__WORK TO COMPLETE__. In the listing below, locate the line containing "return made[ob]" and the line containing "keys = carried.animation_data". Output both of them and every line between, exactly as written, and nothing more.

┌─ DATA SHOWN

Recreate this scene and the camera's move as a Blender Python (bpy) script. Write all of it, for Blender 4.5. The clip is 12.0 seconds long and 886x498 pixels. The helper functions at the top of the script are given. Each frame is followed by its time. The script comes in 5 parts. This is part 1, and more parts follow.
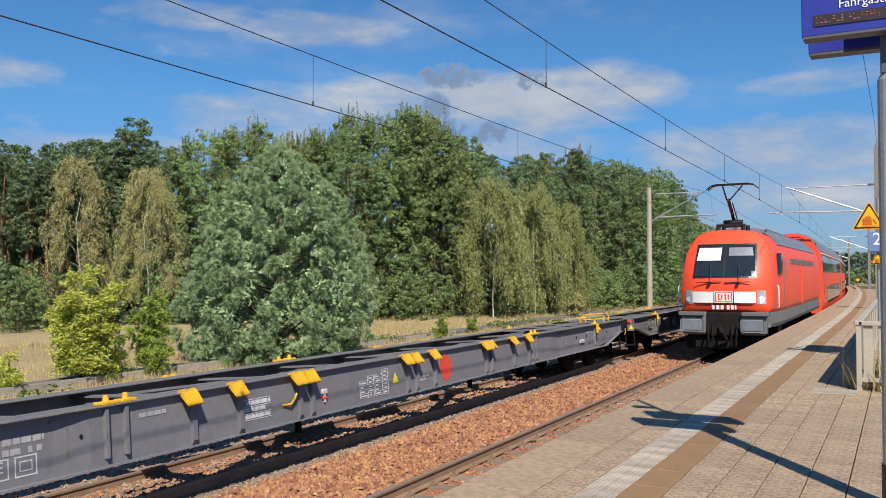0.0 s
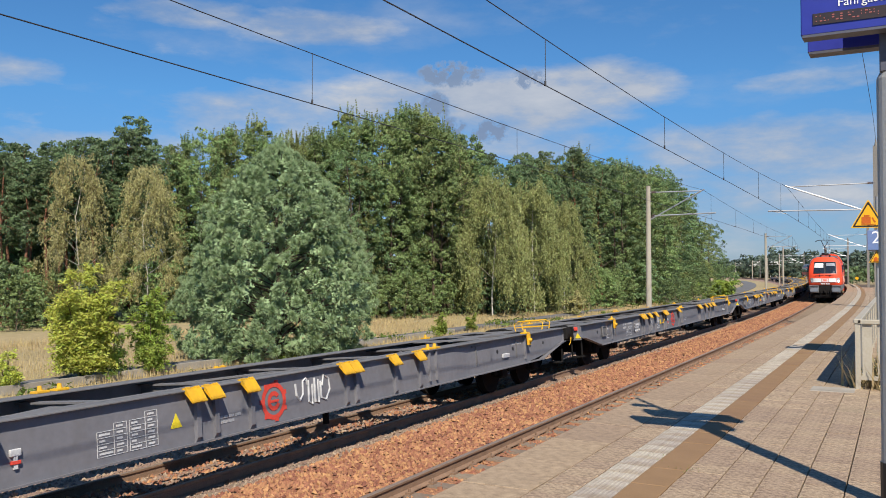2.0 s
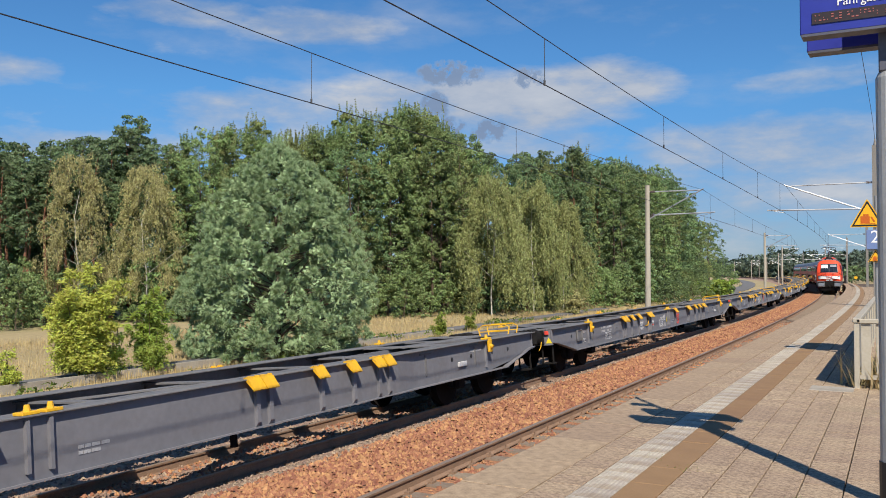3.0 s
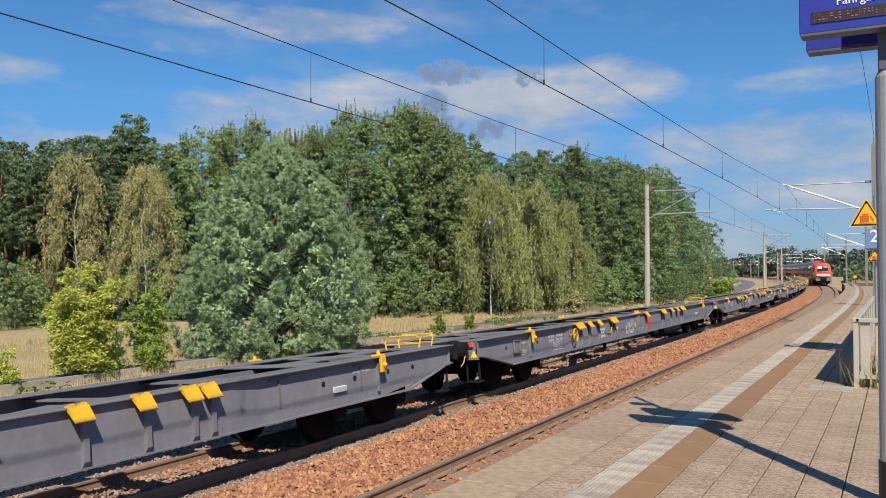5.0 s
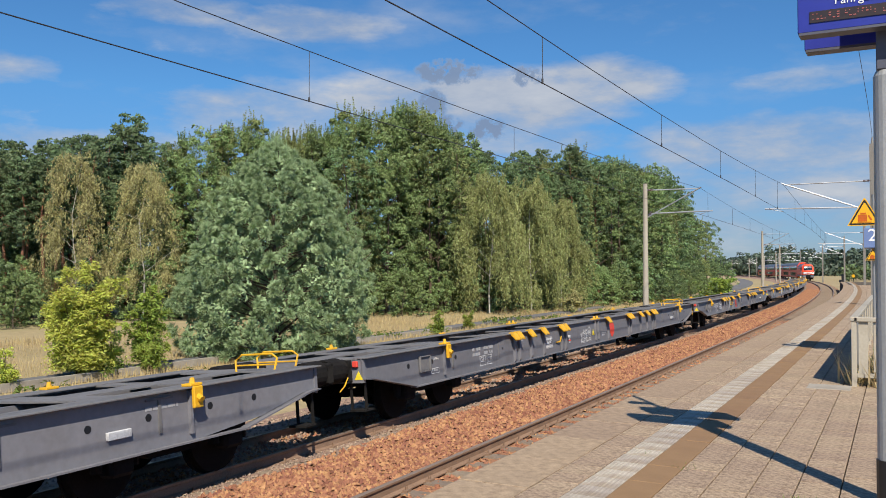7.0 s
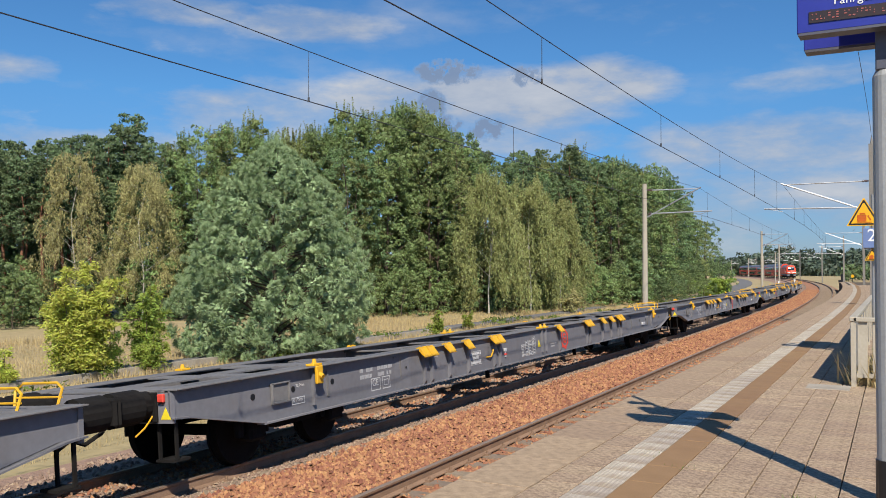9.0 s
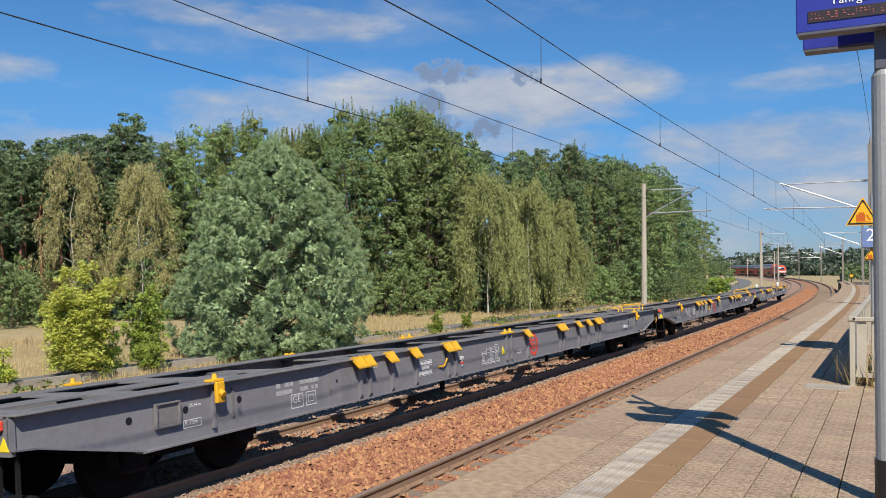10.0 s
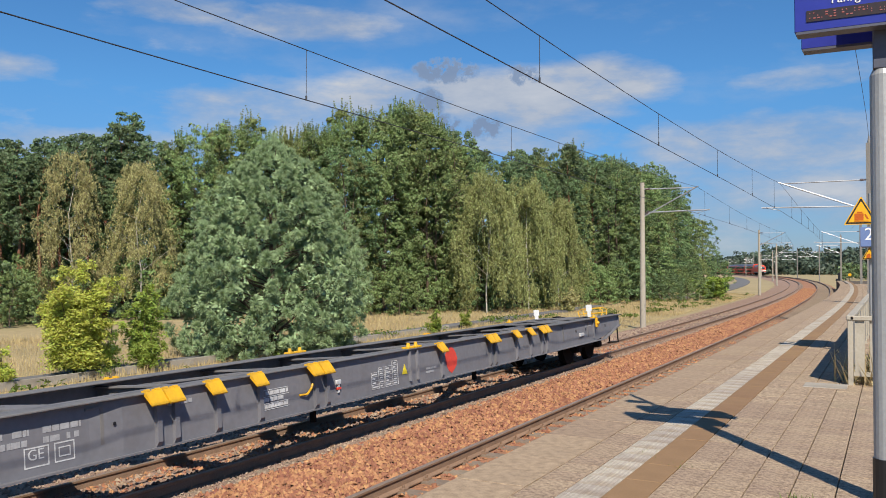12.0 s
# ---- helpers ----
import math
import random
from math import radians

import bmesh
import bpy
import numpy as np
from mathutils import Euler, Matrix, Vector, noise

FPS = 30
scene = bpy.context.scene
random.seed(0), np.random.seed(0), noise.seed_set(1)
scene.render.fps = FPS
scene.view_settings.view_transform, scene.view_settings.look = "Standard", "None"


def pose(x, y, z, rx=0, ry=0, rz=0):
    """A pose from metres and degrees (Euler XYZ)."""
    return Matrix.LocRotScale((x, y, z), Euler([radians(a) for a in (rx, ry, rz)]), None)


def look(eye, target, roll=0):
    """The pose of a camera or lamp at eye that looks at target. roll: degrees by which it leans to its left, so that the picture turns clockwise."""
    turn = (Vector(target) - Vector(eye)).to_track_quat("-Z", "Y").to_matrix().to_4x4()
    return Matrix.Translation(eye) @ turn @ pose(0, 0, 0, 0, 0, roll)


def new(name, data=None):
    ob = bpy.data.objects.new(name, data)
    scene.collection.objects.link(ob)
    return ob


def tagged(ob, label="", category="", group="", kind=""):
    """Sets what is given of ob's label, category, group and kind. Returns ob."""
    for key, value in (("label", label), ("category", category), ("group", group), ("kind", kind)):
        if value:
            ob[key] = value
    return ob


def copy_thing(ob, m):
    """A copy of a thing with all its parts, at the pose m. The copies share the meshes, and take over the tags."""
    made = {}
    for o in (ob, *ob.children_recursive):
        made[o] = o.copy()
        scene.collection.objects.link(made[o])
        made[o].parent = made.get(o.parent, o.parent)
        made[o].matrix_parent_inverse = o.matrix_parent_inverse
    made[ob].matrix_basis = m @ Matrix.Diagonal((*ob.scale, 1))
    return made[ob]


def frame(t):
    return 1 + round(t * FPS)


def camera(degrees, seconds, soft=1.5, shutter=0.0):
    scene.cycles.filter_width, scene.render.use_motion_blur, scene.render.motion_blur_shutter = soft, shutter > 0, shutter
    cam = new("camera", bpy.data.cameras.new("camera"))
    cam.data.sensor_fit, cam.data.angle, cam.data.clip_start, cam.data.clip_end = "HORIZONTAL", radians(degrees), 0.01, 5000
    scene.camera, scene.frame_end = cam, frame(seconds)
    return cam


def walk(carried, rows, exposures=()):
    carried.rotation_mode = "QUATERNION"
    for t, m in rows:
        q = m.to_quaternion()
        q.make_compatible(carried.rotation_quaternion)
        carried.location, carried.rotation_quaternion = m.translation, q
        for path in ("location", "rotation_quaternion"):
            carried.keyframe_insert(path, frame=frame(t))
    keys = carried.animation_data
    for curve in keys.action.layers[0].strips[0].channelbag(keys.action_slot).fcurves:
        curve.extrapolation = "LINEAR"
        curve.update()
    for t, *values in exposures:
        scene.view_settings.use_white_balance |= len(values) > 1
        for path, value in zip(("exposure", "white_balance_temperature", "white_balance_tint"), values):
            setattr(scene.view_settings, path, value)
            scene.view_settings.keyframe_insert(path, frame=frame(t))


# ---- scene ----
# Metres. y runs along the straight track, x to the right of it; z = 0 is the top of the rails.
cam = camera(55.19, 12.0, soft=0.92)
EYE = (0.0, 0.0, 2.61)
AIM = [(0, 28.330, 1.676), (0.5, 28.333, 1.648), (1, 28.320, 1.619), (1.5, 28.299, 1.593),
       (2, 28.275, 1.568), (2.5, 28.254, 1.549), (3, 28.222, 1.522), (5, 28.182, 1.477),
       (5.5, 28.154, 1.439), (6, 28.134, 1.429), (6.5, 28.112, 1.423), (7, 28.078, 1.415),
       (9, 28.039, 1.423), (9.5, 28.012, 1.422), (10, 27.983, 1.394), (10.5, 27.945, 1.369),
       (11, 27.917, 1.367), (11.5, 27.902, 1.363), (12, 27.887, 1.337)]
walk(cam, [(t, pose(*EYE, 90 + up, 0, turn)) for t, turn, up in AIM], [(0.0, 0.33, 6700, 10), (12.0, 0.33, 6700, 10)])

# ---- light ----
SUN_DIR = Vector((0.562, -0.796, 0.985)).normalized()  # towards the sun
sun_el = math.asin(SUN_DIR.z)
sun_az = math.atan2(SUN_DIR.x, SUN_DIR.y)
sun = new("sun", bpy.data.lights.new("sun", "SUN"))
sun.data.energy, sun.data.angle, sun.data.color = 5.0, radians(0.5), (1.0, 0.93, 0.82)
sun.matrix_world = look((0, 0, 60), Vector((0, 0, 60)) - SUN_DIR)


def build_world():
    w = bpy.data.worlds.new("sky")
    w.use_nodes = True
    scene.world = w
    nt = w.node_tree
    nt.nodes.clear()
    N, L = nt.nodes.new, nt.links.new

    def val(op, a, b=None, c=None, clamp=False):
        n = N("ShaderNodeMath")
        n.operation, n.use_clamp = op, clamp
        for i, v in enumerate((a, b, c)):
            if v is None:
                continue
            if isinstance(v, (int, float)):
                n.inputs[i].default_value = v
            else:
                L(v, n.inputs[i])
        return n.outputs[0]

    def dot(v, c):
        n = N("ShaderNodeVectorMath")
        n.operation = "DOT_PRODUCT"
        L(v, n.inputs[0])
        n.inputs[1].default_value = c
        return n.outputs["Value"]

    sky = N("ShaderNodeTexSky")
    sky.sky_type, sky.sun_disc = "NISHITA", False
    sky.sun_elevation, sky.sun_rotation = sun_el, sun_az
    sky.air_density, sky.dust_density, sky.ozone_density = 1.0, 0.1, 3.0
    tc = N("ShaderNodeTexCoord")
    d = tc.outputs["Generated"]
    # wisps: noise stretched sideways, since low clouds are seen edge on
    mp = N("ShaderNodeMapping")
    mp.inputs["Scale"].default_value = (3.0, 3.0, 9.0)
    L(d, mp.inputs["Vector"])
    n1 = N("ShaderNodeTexNoise")
    n1.inputs["Scale"].default_value, n1.inputs["Detail"].default_value, n1.inputs["Roughness"].default_value = 2.4, 9.0, 0.6
    L(mp.outputs[0], n1.inputs["Vector"])
    n2 = N("ShaderNodeTexNoise")
    n2.inputs["Scale"].default_value, n2.inputs["Detail"].default_value = 0.9, 4.0
    L(mp.outputs[0], n2.inputs["Vector"])
    # cloud banks: azimuth left of the track, height above the horizon, half sizes (degrees), thickness
    banks = [(26.0, 11.0, 9.0, 2.1, 1.0), (40.0, 10.3, 5.5, 1.8, 0.75), (37.0, 16.0, 4.5, 1.0, 1.0), (45.0, 16.5, 4.0, 0.8, 0.85),
             (18.0, 12.2, 4.5, 1.6, 0.9), (50.0, 7.5, 9.0, 1.0, 0.8), (7.5, 7.8, 8.0, 1.9, 0.85), (4.0, 11.7, 4.2, 0.6, 0.62),
             (57.0, 12.2, 3.5, 0.9, 0.7), (10.0, 4.6, 13.0, 2.4, 0.72), (23.0, 8.6, 6.0, 1.1, 0.8), (13.0, 5.0, 2.0, 0.5, 0.8), (-6.0, 8.0, 6.0, 1.0, 0.6)]
    total = None
    for az, el, wa, we, k in banks:
        a, e = radians(az), radians(el)
        c = Vector((-math.sin(a) * math.cos(e), math.cos(a) * math.cos(e), math.sin(e)))
        r = Vector((math.cos(a), math.sin(a), 0))
        u = r.cross(c)
        p = val("MULTIPLY", dot(d, r), 1 / radians(wa))
        q = val("MULTIPLY", dot(d, u), 1 / radians(we))
        s = val("ADD", val("MULTIPLY", p, p), val("MULTIPLY", q, q))
        m = val("MULTIPLY", val("SUBTRACT", 1.25, val("MULTIPLY", s, 0.55), clamp=True), k)
        m = val("MULTIPLY", m, val("GREATER_THAN", dot(d, c), 0.0))
        total = m if total is None else val("MAXIMUM", total, m)
    body = val("ADD", total, val("MULTIPLY", val("SUBTRACT", n1.outputs[0], 0.5), 2.6))
    cover = val("MULTIPLY", val("SUBTRACT", body, 0.26), 1.15, clamp=True)
    wisp = val("MULTIPLY", val("SUBTRACT", val("ADD", n1.outputs[0], n2.outputs[0]), 1.03), 1.0, clamp=True)
    cover = val("MULTIPLY", val("MAXIMUM", cover, wisp), 0.88, clamp=True)
    mixc = N("ShaderNodeMix")
    mixc.data_type = "RGBA"
    L(val("MULTIPLY", val("SUBTRACT", n1.outputs[0], 0.42), 3.0, clamp=True), mixc.inputs["Factor"])
    mixc.inputs["A"].default_value = (3.5, 4.2, 5.5, 1)
    mixc.inputs["B"].default_value = (6.0, 6.25, 6.7, 1)
    hsv = N("ShaderNodeMix")
    hsv.data_type, hsv.blend_type = "RGBA", "MULTIPLY"
    hsv.inputs["Factor"].default_value = 1.0
    haze = N("ShaderNodeMix")
    haze.data_type = "RGBA"
    L(val("MULTIPLY", dot(d, (0, 0, 1)), 5.0, clamp=True), haze.inputs["Factor"])
    haze.inputs["A"].default_value, haze.inputs["B"].default_value = (0.37, 0.48, 0.79, 1), (0.42, 0.82, 1.15, 1)
    L(haze.outputs["Result"], hsv.inputs["B"])
    L(sky.outputs[0], hsv.inputs["A"])
    # small grey-blue cloudlets that drift before the bright bank
    dark = None
    for az, el, wa, we in ((27.7, 13.2, 2.8, 1.1), (28.8, 11.0, 1.2, 1.5), (25.0, 9.4, 1.6, 1.0), (22.4, 12.9, 1.4, 0.9), (27.6, 9.7, 1.2, 0.9)):
        a, e = radians(az), radians(el)
        c = Vector((-math.sin(a) * math.cos(e), math.cos(a) * math.cos(e), math.sin(e)))
        r = Vector((math.cos(a), math.sin(a), 0))
        p = val("MULTIPLY", dot(d, r), 1 / radians(wa))
        q = val("MULTIPLY", dot(d, r.cross(c)), 1 / radians(we))
        m = val("SUBTRACT", 1.0, val("ADD", val("MULTIPLY", p, p), val("MULTIPLY", q, q)), clamp=True)
        m = val("MULTIPLY", m, val("GREATER_THAN", dot(d, c), 0.0))
        dark = m if dark is None else val("MAXIMUM", dark, m)
    n3 = N("ShaderNodeTexNoise")
    n3.inputs["Scale"].default_value, n3.inputs["Detail"].default_value, n3.inputs["Roughness"].default_value = 75.0, 6.0, 0.65
    L(d, n3.inputs["Vector"])
    dark = val("MULTIPLY", val("SUBTRACT", val("MULTIPLY", dark, val("ADD", val("MULTIPLY", val("SUBTRACT", n3.outputs[0], 0.5), 5.0), 1.0)), 0.30), 2.0, clamp=True)
    cloud = N("ShaderNodeMix")
    cloud.data_type = "RGBA"
    L(val("MULTIPLY", dark, 0.8), cloud.inputs["Factor"])
    L(mixc.outputs["Result"], cloud.inputs["A"])
    cloud.inputs["B"].default_value = (1.7, 2.7, 4.6, 1)
    mixc = cloud
    cover = val("MAXIMUM", cover, dark)
    mix = N("ShaderNodeMix")
    mix.data_type = "RGBA"
    L(cover, mix.inputs["Factor"])
    L(hsv.outputs["Result"], mix.inputs["A"])
    L(mixc.outputs["Result"], mix.inputs["B"])
    bg = N("ShaderNodeBackground")
    bg.inputs["Strength"].default_value = 0.079
    L(mix.outputs["Result"], bg.inputs["Color"])
    out = N("ShaderNodeOutputWorld")
    L(bg.outputs[0], out.inputs["Surface"])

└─

__PROBLEM SOLUTION__.
    return made[ob]


def frame(t):
    return 1 + round(t * FPS)


def camera(degrees, seconds, soft=1.5, shutter=0.0):
    scene.cycles.filter_width, scene.render.use_motion_blur, scene.render.motion_blur_shutter = soft, shutter > 0, shutter
    cam = new("camera", bpy.data.cameras.new("camera"))
    cam.data.sensor_fit, cam.data.angle, cam.data.clip_start, cam.data.clip_end = "HORIZONTAL", radians(degrees), 0.01, 5000
    scene.camera, scene.frame_end = cam, frame(seconds)
    return cam


def walk(carried, rows, exposures=()):
    carried.rotation_mode = "QUATERNION"
    for t, m in rows:
        q = m.to_quaternion()
        q.make_compatible(carried.rotation_quaternion)
        carried.location, carried.rotation_quaternion = m.translation, q
        for path in ("location", "rotation_quaternion"):
            carried.keyframe_insert(path, frame=frame(t))
    keys = carried.animation_data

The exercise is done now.